At earlier stages of the process, absent any company specific policy, employees are left to take time off as holiday or sickness absence in order to attend fertility treatment appointments. As women, as a general rule, usually require more treatment than men for fertility, employers who take action against an employee for taking time off for fertility treatment risk an indirect sex discrimination claim if this action cannot be justified. An employer also remains at risk of discrimination claims on grounds such as sex or sexual orientation where an employee can show less favourable treatment with an appropriate comparator, for example in the way the employer responds to any requests for time off, treatment under any sickness absence policy and any request to work more flexibly.
Pending any legislative reform, some guidance for employers is provided in the Equality and Human Rights Commission Code of Practice (which is not legally binding but may be taken into consideration by Employment Tribunals). It states that "it is good practice for employers to treat sympathetically any request for time off for IVF or other fertility treatment, and consider adopting a procedure to cover this situation" which should include "designating a member of staff whom they can inform on a confidential basis that they are undergoing treatment".

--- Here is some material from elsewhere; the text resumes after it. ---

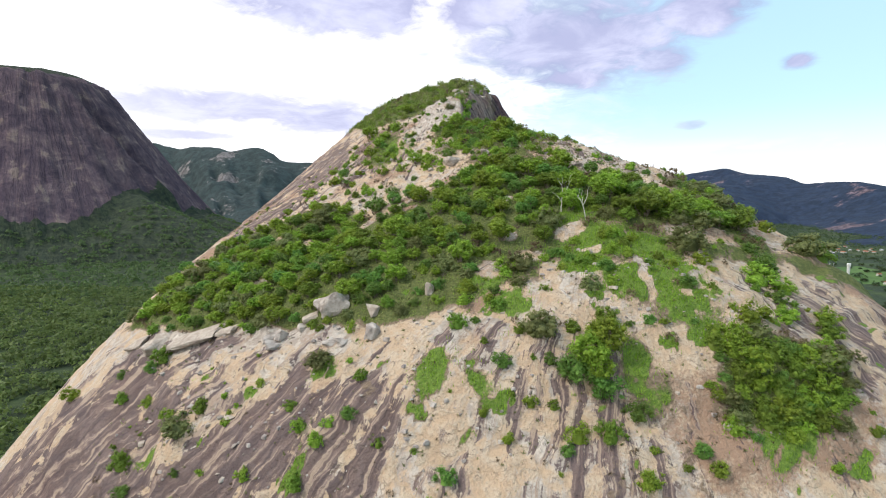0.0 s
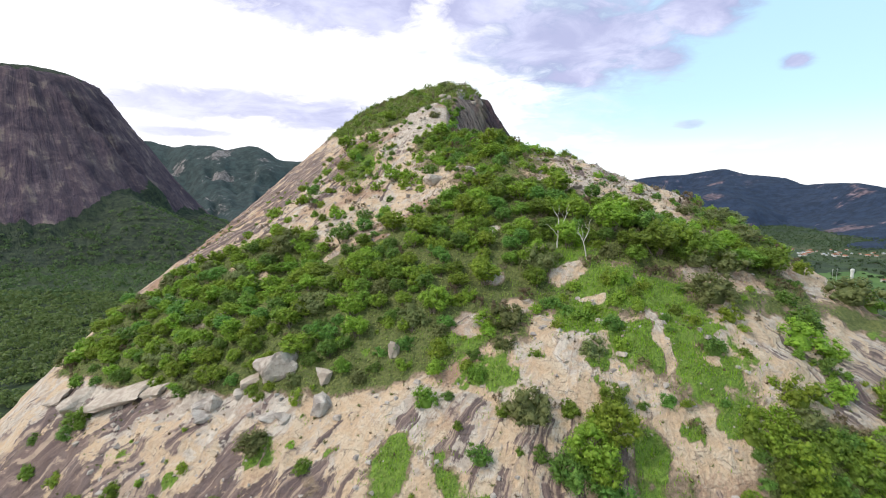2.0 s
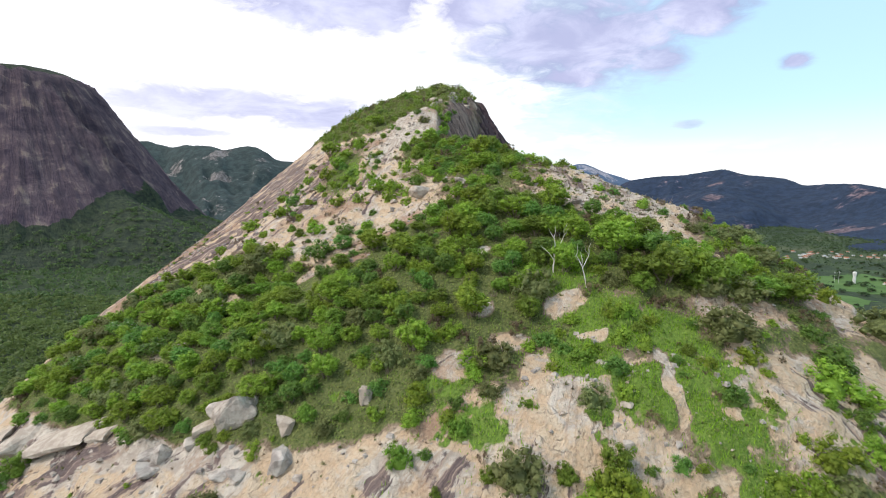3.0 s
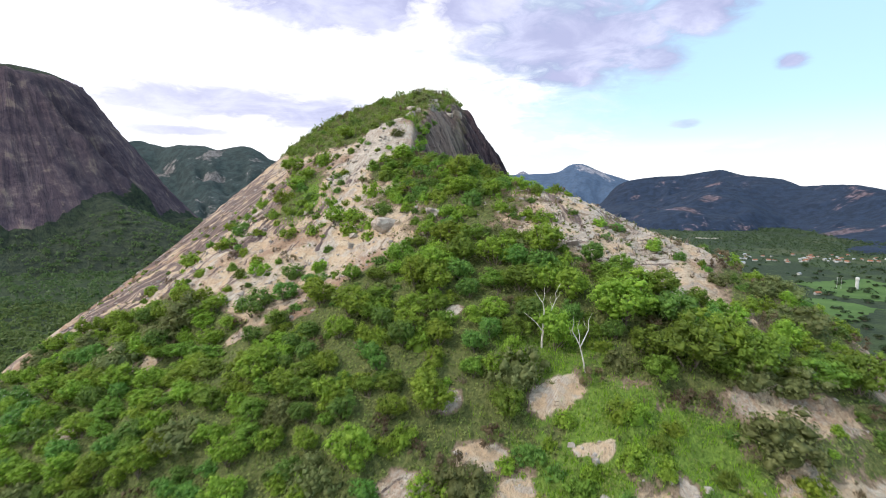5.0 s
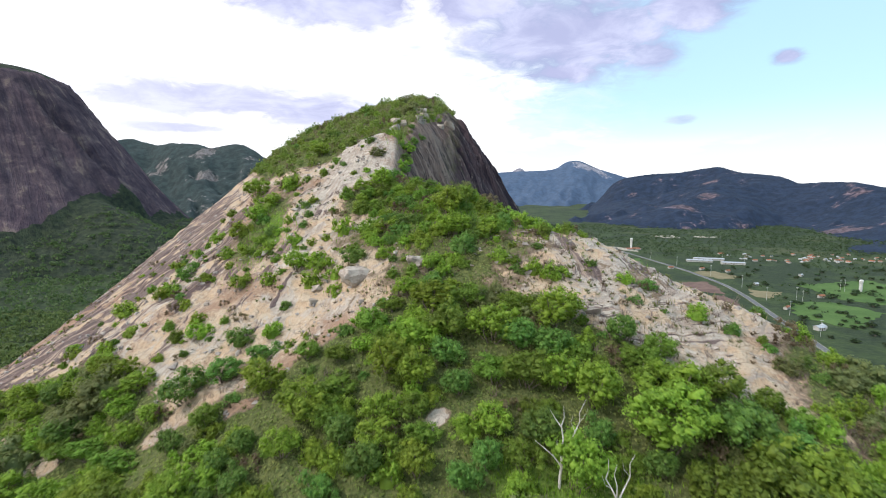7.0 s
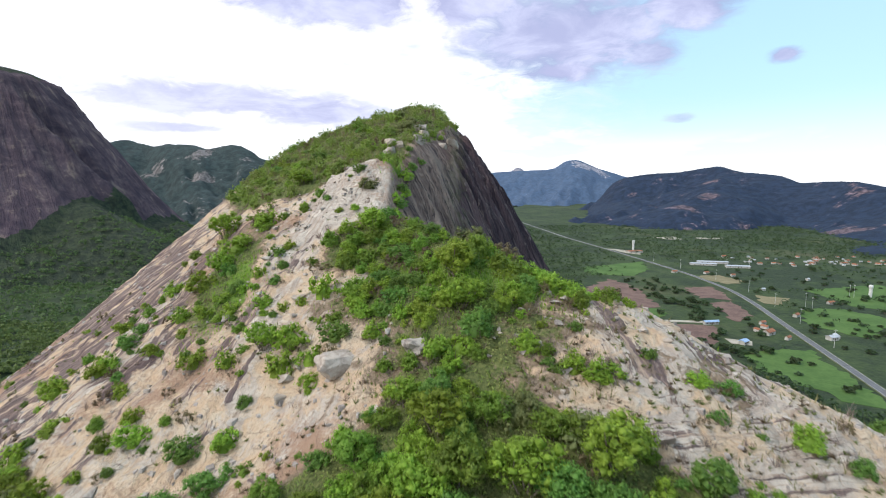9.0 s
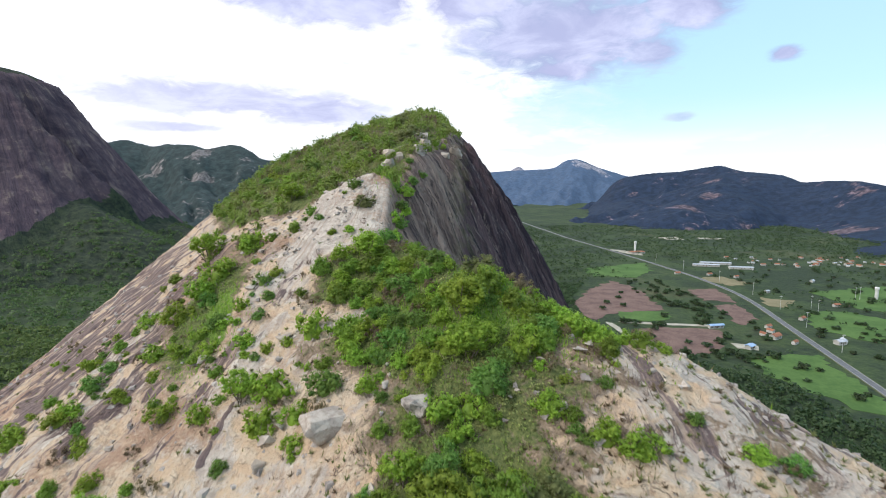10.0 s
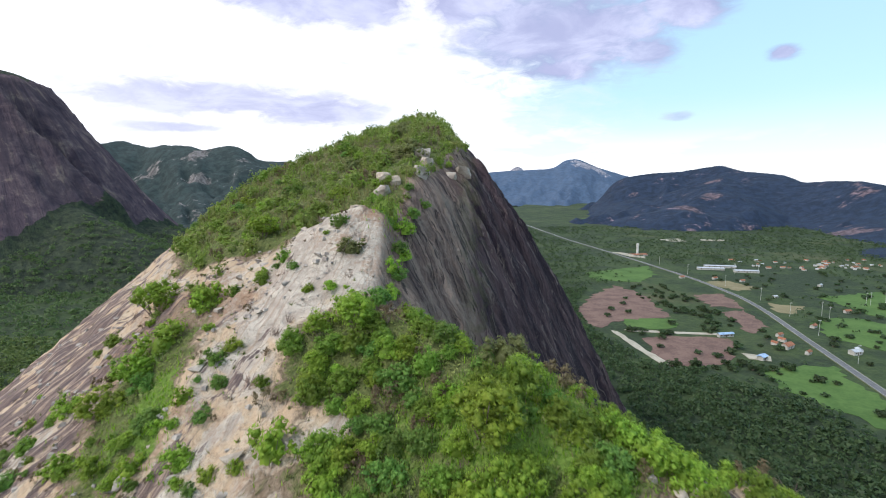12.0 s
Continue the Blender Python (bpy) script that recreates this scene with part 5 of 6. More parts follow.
def brushwood():
    """Leafless grey-brown brush on the ridge, the fringe of the saddle and the far flank, one mesh of thin twigs."""
    rng = np.random.RandomState(87)
    n = 9000
    x, y = rng.uniform(-30, 50, n), rng.uniform(62, 150, n)
    many = np.maximum.reduce([0.8 * np.exp(-((x - 12) / 9)**2 - ((y - 92) / 4.5)**2), 0.7 * np.exp(-((x - 41) / 7)**2 - ((y - 74) / 6)**2), 0.55 * np.exp(-((x - 24) / 7)**2 - ((y - 84) / 4)**2),
                              0.35 * np.exp(-((x - 12) / 11)**2 - ((y - 102) / 7)**2), 0.3 * np.exp(-((x + 8) / 9)**2 - ((y - 84) / 3)**2), 0.3 * smooth(y, 124, 128) * wood_of(x, y), 0.08 + 0 * x])
    keep = (rng.rand(n) < many * smooth(fbm(x * 0.2 + 9, y * 0.2, 3), -0.3, 0.2)) & (x < right_edge(y) - 0.6)
    x, y = x[keep], y[keep]
    m, twigs = len(x), 16
    foot = np.repeat(np.stack([x, y, hill_height(x, y) - 0.05], 1), twigs, 0) + rng.normal(0, 0.16, (m * twigs, 3)) * np.array([1, 1, 0])
    d = rng.normal(0, 1, (m * twigs, 3)) * np.array([0.55, 0.55, 0.25]) + np.array([0, 0, 1])
    d = unit(d) * (np.repeat(rng.uniform(0.5, 1.3, m), twigs) * rng.uniform(0.5, 1.1, m * twigs))[:, None]
    side = unit(np.cross(d, rng.normal(0, 1, (m * twigs, 3)))) * 0.024
    v = np.stack([foot - side, foot + side, foot + d], 1).reshape(-1, 3)
    tagged(new("brushwood", mesh_from("brushwood", v, np.arange(len(v)).reshape(-1, 3), LEAF_BRUSH)), "leafless grey-brown brushwood among the rocks", "brushwood", kind="stuff")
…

Reflecting diverse family structures, employers are increasingly considering what support they can provide to their employees, whether through introducing a policy on fertility leave, forms of financial support for IVF and other assisted reproduction treatments through an employee benefits programme and/or offering support on a case by case basis. Care will need to be taken that any policies adopted or benefits provided are inclusive and applied consistently to avoid inadvertent discrimination claims. In all cases, employees undergoing IVF or other assisted reproduction treatments should be treated sensitively and confidentiality maintained. Many employers are also exploring support mechanisms, such as internal staff networks, educating managers and employee assistance programmes.